__GIVEN INSTRUCTION__.
Copy every line in which the string "that" occurs.

## START

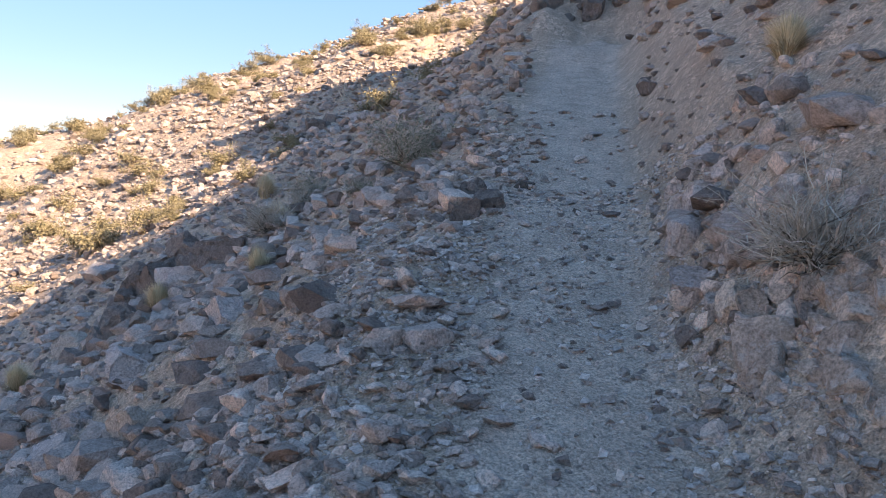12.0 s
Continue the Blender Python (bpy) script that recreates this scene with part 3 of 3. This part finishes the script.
u, v = scatter(18000, 26.0, 50.0, -40, 6, lambda u, v: 0.7 + 0 * u, r1)
strew("ridge_scree", u, v, heavy(r1, len(u), 0.07, 0.24, 2.6), PEBBLES, BROWN_RUBBLE, "sunlit tan stones on the far ridge", r1)

block_meshes = [mesh_of("stone", p, f, m) for (p, f), m in zip(BLOCKS, (TAN, PINK, GREY, TAN, GREY, PINK, GREY, TAN, CRUSTED, PINK))]


def loose_stone(u, v, size, which):
    names = ("tan", "pinkish", "grey", "tan", "mauve-grey", "pinkish", "grey", "tan", "white-flecked", "pinkish")
    ob = new("stone", block_meshes[which])
    ob.scale = (size * RNG.uniform(0.8, 1.2), size * RNG.uniform(0.7, 1.0), size * RNG.uniform(0.45, 0.75))
    ob.rotation_euler = (RNG.uniform(-0.5, 0.5), RNG.uniform(-0.5, 0.5), RNG.uniform(0, 6.3))
    ob.location = ground_at(u, v) + Vector((0, 0, 0.12 * size))
    return tagged(ob, f"loose {names[which]} stone lying on the scree", "stone", "loose stones on the slopes")


u, v = scatter(2600, 1.0, 19.0, -4.5, 6.0, lambda u, v: stony(u, v) ** 1.5 * (np.abs(v - trail_middle(u)) > 0.7) * (0.03 + step(-0.8, -1.4, v) + step(2.6, 3.2, v)), r1)
for k in range(min(290, len(u))):
    loose_stone(u[k], v[k], float(heavy(r1, 1, 0.06, 0.18, 1.5)[0]), k % 10)

# ---- plants ----
def part(name, me, parent, label=""):
    ob = new(name, me)
    ob.parent = parent
    return tagged(ob, label) if label else ob


def blades(n, rng, height, spread_, width, droop=0.5):
    """Thin bent blades rising from one root, each two strips long."""
    points, faces = [], []
    for k in range(n):
        turn, out = rng.uniform(0, 2 * math.pi), rng.rand() ** 0.8
        way = np.array([math.cos(turn), math.sin(turn), 0])
        side = np.array([-way[1], way[0], 0]) * width * rng.uniform(0.6, 1.3)
        tall = height * rng.uniform(0.55, 1.05) * (1 - 0.25 * out)
        foot = way * spread_ * 0.25 * rng.rand()
        reach = spread_ * out * rng.uniform(0.7, 1.1)
        a = foot
        b = foot + way * reach * 0.4 + np.array([0, 0, tall * 0.6])
        c = foot + way * reach * (0.9 + droop * 0.2) + np.array([0, 0, tall * (1 - droop * 0.25 * out)])
        at = len(points)
        points += [a - side, a + side, b - side * 0.8, b + side * 0.8, c]
        faces += [(at, at + 1, at + 3), (at, at + 3, at + 2), (at + 2, at + 3, at + 4)]
    return np.array(points), np.array(faces)


def tube(points, faces, a, b, ra, rb):
    """A three-sided piece of a stem."""
    d = b - a
    d = d / (np.linalg.norm(d) + 1e-9)
    s = np.cross(d, (0.3, 0.5, 0.8))
    s /= np.linalg.norm(s) + 1e-9
    t = np.cross(d, s)
    at = len(points)
    for place, r in ((a, ra), (b, rb)):
        for k in range(3):
            g = 2.094 * k
            points.append(place + r * (math.cos(g) * s + math.sin(g) * t))
    for k in range(3):
        m = (k + 1) % 3
        faces += [(at + k, at + m, at + 3 + m), (at + k, at + 3 + m, at + 3 + k)]


def stems(n, rng, height, spread_, radius, forks=2, up=0.5, kink=0.25):
    """Woody stems that fork as they rise and lean outwards."""
    points, faces, tips = [], [], []

    def grow(start, way, length, r, left):
        at, w = start, way
        for k in range(3):
            w = w + rng.normal(size=3) * kink
            w /= np.linalg.norm(w)
            end = at + w * length / 3
            tube(points, faces, at, end, r * (1 - 0.2 * k), r * (0.8 - 0.2 * k))
            if left and rng.rand() < 0.75:
                side = w + rng.normal(size=3) * 0.6 + np.array([0, 0, 0.25])
                grow(end, side / np.linalg.norm(side), length * rng.uniform(0.35, 0.6), r * 0.6, left - 1)
            at = end
        tips.append(at)

    for k in range(n):
        g = rng.uniform(0, 2 * math.pi)
        out = rng.rand() ** 0.6
        way = np.array([math.cos(g) * out * spread_, math.sin(g) * out * spread_, height * (up + (1 - up) * rng.rand())])
        length = np.linalg.norm(way) * rng.uniform(0.75, 1.05)
        grow(np.array([math.cos(g), math.sin(g), 0]) * spread_ * 0.12 * rng.rand(), way / np.linalg.norm(way), length, radius * rng.uniform(0.7, 1.2), forks)
    return np.array(points), np.array(faces), np.array(tips)


def leaves(tips, rng, size, many=3):
    n = len(tips) * many
    mid = np.repeat(tips, many, 0) + rng.normal(size=(n, 3)) * size * 1.6
    a, b = rng.normal(size=(n, 3)), rng.normal(size=(n, 3))
    a *= size / np.linalg.norm(a, axis=1)[:, None]
    b *= 0.45 * size / np.linalg.norm(b, axis=1)[:, None]
    points = np.stack([mid - a, mid + b, mid + a, mid - b], 1).reshape(-1, 3)
    return points, np.arange(n * 4).reshape(-1, 4)


def pattern(name, pieces, label, category, group):
    """A plant built once, one unit high; kept far under the ground's reach by being moved to its first place."""
    thing = new(name)
    for piece, (p, f), mat in pieces:
        part(piece, mesh_of(piece, p, f, mat), thing)
    return tagged(thing, label, category, group)


PLANTED = {}


def plant(kind, u, v, w, h, label="", sink=0.02):
    """Sets one plant of a kind on the ground, about w wide and h high."""
    forms = PATTERNS[kind]
    k = PLANTED.get(kind, 0)
    PLANTED[kind] = k + 1
    ob, used = forms[k % len(forms)], k >= len(forms)
    m = Matrix.Translation(ground_at(u, v) - Vector((0, 0, sink))) @ Matrix.Rotation(RNG.uniform(0, 6.28), 4, "Z") @ Matrix.Diagonal((1.1 * w, 1.1 * w, 1.12 * h, 1))
    if used:
        ob = copy_thing(ob, m @ Matrix.Diagonal((1 / ob.scale.x, 1 / ob.scale.y, 1 / ob.scale.z, 1)))
    else:
        ob.matrix_basis = m
    if label:
        tagged(ob, label)
    return ob


def tuft_pattern(seed, straw, old, label, n=1100):
    rng = np.random.RandomState(seed)
    return pattern("grass_tuft", [("blade_clump", blades(n, rng, 1.0, 0.55, 0.0055), straw), ("dead_clump", blades(n // 2, rng, 0.5, 0.5, 0.009, 1.0), old)], label, "grass tuft", "dry grass tufts")


def bush_pattern(seed, twig, leaf, label, n=60,  many=2, group="grey shrubs", leaf_size=0.022, thick=0.009):
    rng = np.random.RandomState(seed)
    p, f, tips = stems(n, rng, 0.9, 0.52, thick, 2, 0.3, 0.34)
    p2, f2, _ = stems(n // 3, rng, 0.5, 0.5, 0.014, 1, 0.2, 0.3)
    pieces = [("twig_crown", (p, f), twig), ("dead_wood", (p2, f2), DARK_TWIG)]
    if leaf:
        pieces.append(("foliage", leaves(tips, rng, leaf_size, many), leaf))
    return pattern("shrub", pieces, label, "shrub", group)


def single_stems(piece, n, rng, height, spread_, radius, forks, up, kink, mat):
    """Stems that can be told apart, each a piece of its own."""
    return [(piece, stems(1, rng, height, spread_, radius, forks, up, kink)[:2], mat) for _ in range(n)]


def twig_pattern(seed, n, label, up=0.75, forks=2):
    rng = np.random.RandomState(seed)
    pieces = single_stems("stem", n, rng, 0.72, 0.5, 0.010, forks, up, 0.12, PALE_TWIG) + single_stems("fallen_stem", 4, rng, 0.12, 0.5, 0.010, 0, 0.2, 0.1, PALE_TWIG)
    return pattern("dry_plant", pieces, label, "dead plant", "bleached dry plants")


PATTERNS = {
    "ridge_bush": [bush_pattern(k, DARK_TWIG, RIDGE_LEAF, "small olive-grey desert bush on the far ridge", 12, 14, "brush on the far ridge", 0.055) for k in (41, 42, 43)],
    "tuft": [tuft_pattern(k, STRAW, STRAW_OLD, "straw-yellow dry bunch grass on the stony slope") for k in (1, 2, 3)],
    "olive_tuft": [tuft_pattern(4, OLIVE, STRAW_OLD, "dull olive grass clump beside a bleached shrub", 420)],
    "shrub": [bush_pattern(k, GREY_TWIG, None, "low grey leafless shrub with fine tangled twigs", 190) for k in (11, 12, 13)],
    "pale_shrub": [bush_pattern(14, PALE_TWIG, None, "bleached leafless shrub with pale twigs", 170, thick=0.008)],
    "sage": [bush_pattern(k, GREY_TWIG, SAGE, "rounded grey-green desert shrub beside the path", 110, 4) for k in (16, 17)],
    "twigs": [twig_pattern(21, 13, "bleached dry plant with upright pale stems"), twig_pattern(22, 8, "dry plant with thin pale forked stems", 0.6)],
    "sparse_twigs": [twig_pattern(24, 4, "few bare pale stems rising from the dirt", 0.8)],
    "brush_heap": [pattern("brush_heap", [("twig_crown", stems(38, np.random.RandomState(31), 0.35, 0.55, 0.02, 1, 0.1, 0.35)[:2], PALE_TWIG)], "heap of broken pale twigs among the rocks", "brush heap", "")],
    "yellow_plant": [pattern("flowering_weed", single_stems("stem", 12, np.random.RandomState(33), 1.0, 0.45, 0.014, 1, 0.6, 0.15, YELLOW_GREEN)
        + [("foliage", leaves(stems(14, np.random.RandomState(33), 1.0, 0.45, 0.014, 1, 0.6, 0.15)[2], np.random.RandomState(34), 0.05, 4), YELLOW_GREEN)],
        "yellow-green weed standing at the sunlit path edge", "weed", "")],
    "weed": [pattern("green_weed", single_stems("stem", 10, np.random.RandomState(38), 0.8, 0.5, 0.014, 1, 0.3, 0.2, SAGE)
        + [("foliage", leaves(stems(16, np.random.RandomState(38), 0.8, 0.5, 0.014, 1, 0.3, 0.2)[2], np.random.RandomState(39), 0.06, 4), SAGE)],
        "small dull green weed among the stones", "weed", "")],
    "withered": [pattern("withered_agave", [("blade_clump", blades(120, np.random.RandomState(36), 0.55, 0.75, 0.024, 1.4), GREY_TWIG), ("dead_clump", blades(60, np.random.RandomState(37), 0.3, 0.8, 0.022, 1.5), DARK_TWIG)],
        "collapsed grey-green withered plant on the rubble", "dead plant", "")],
}

plant("tuft", 10.43, 2.79, 0.54, 0.45)
plant("tuft", 8.35, 3.13, 0.25, 0.20)
plant("tuft", 7.31, 3.17, 0.24, 0.29)
plant("tuft", 5.89, 2.98, 0.16, 0.21)
plant("tuft", 13.13, -1.42, 0.28, 0.38)
plant("tuft", 14.65, 1.89, 0.23, 0.26)
plant("tuft", 12.93, 2.87, 0.45, 0.29)
plant("tuft", 16.46, 1.53, 0.31, 0.29)
plant("tuft", 22.72, -3.34, 0.39, 0.41)
plant("tuft", 19.75, -2.26, 0.46, 0.26)
plant("tuft", 19.51, -4.85, 0.36, 0.35)
plant("tuft", 19.36, -3.30, 0.34, 0.31)
plant("tuft", 17.81, -1.80, 0.23, 0.24)
plant("tuft", 3.86, 0.92, 0.31, 0.12, "small straw tuft at the foot of a sunlit rock")
plant("olive_tuft", 7.05, 2.00, 0.22, 0.34)
plant("olive_tuft", 7.18, 1.99, 0.21, 0.16, "dull olive grass clump on the bare bank")
plant("pale_shrub", 6.45, 2.10, 0.37, 0.24)
plant("pale_shrub", 6.03, 2.18, 0.20, 0.15)
plant("pale_shrub", 5.97, 3.98, 0.23, 0.18)
plant("pale_shrub", 13.71, 1.97, 0.23, 0.23)
plant("pale_shrub", 13.30, 1.62, 0.23, 0.23)
plant("pale_shrub", 9.93, -0.47, 0.15, 0.14)
plant("pale_shrub", 10.37, 4.54, 0.24, 0.20)
plant("pale_shrub", 13.32, 1.33, 0.21, 0.12)
plant("sage", 5.78, 4.20, 0.36, 0.20)
plant("shrub", 10.18, 2.59, 0.36, 0.22)
plant("shrub", 10.76, 2.12, 0.28, 0.23)
plant("shrub", 10.45, 2.23, 0.14, 0.14)
plant("shrub", 14.78, 1.17, 0.38, 0.30)
plant("shrub", 14.80, 1.16, 0.30, 0.23, "broad grey twiggy shrub on the bank beside the path")
plant("shrub", 19.50, -2.27, 0.42, 0.34)
plant("shrub", 19.89, -1.98, 0.28, 0.22)
plant("sage", 18.65, -0.79, 0.51, 0.47)
plant("sage", 20.08, -2.01, 0.34, 0.24)
plant("sage", 18.56, -1.17, 0.27, 0.16)
plant("twigs", 8.87, 1.72, 0.32, 0.42)
plant("twigs", 9.60, 2.43, 0.43, 0.31)
plant("twigs", 11.11, 2.59, 0.39, 0.28)
plant("twigs", 9.57, 2.43, 0.33, 0.22)
plant("twigs", 32.81, -4.55, 0.71, 0.68)
plant("sparse_twigs", 8.14, 2.01, 0.23, 0.29)
plant("sparse_twigs", 8.80, 1.70, 0.35, 0.43)
plant("brush_heap", 1.63, 1.09, 0.21, 0.21)
plant("brush_heap", 2.26, 1.71, 0.10, 0.12)
plant("brush_heap", 5.00, 2.93, 0.14, 0.10)
plant("brush_heap", 1.71, 0.99, 0.09, 0.06)
plant("withered", 12.21, 2.63, 0.43, 0.26)
plant("weed", 2.18, 1.24, 0.11, 0.09)
plant("weed", 2.25, 1.18, 0.08, 0.05)
plant("yellow_plant", 6.70, -0.22, 0.19, 0.29)

# ---- brush on the far ridge ----
rng = np.random.RandomState(51)
bu, bv = scatter(620, 24.0, 47.0, -34, 2, lambda u, v: 0.35 + 0.4 * (u > 36), rng)
for k in range(min(295, len(bu))):
    tall = rng.uniform(0.18, 0.5)
    plant("ridge_bush", bu[k], bv[k], tall * rng.uniform(1.1, 1.7), tall)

## END

__SOLUTION FOR THIS EXERCISE__.
Continue the Blender Python (bpy) script that recreates this scene with part 3 of 3. This part finishes the script.
    """Woody stems that fork as they rise and lean outwards."""
    """Stems that can be told apart, each a piece of its own."""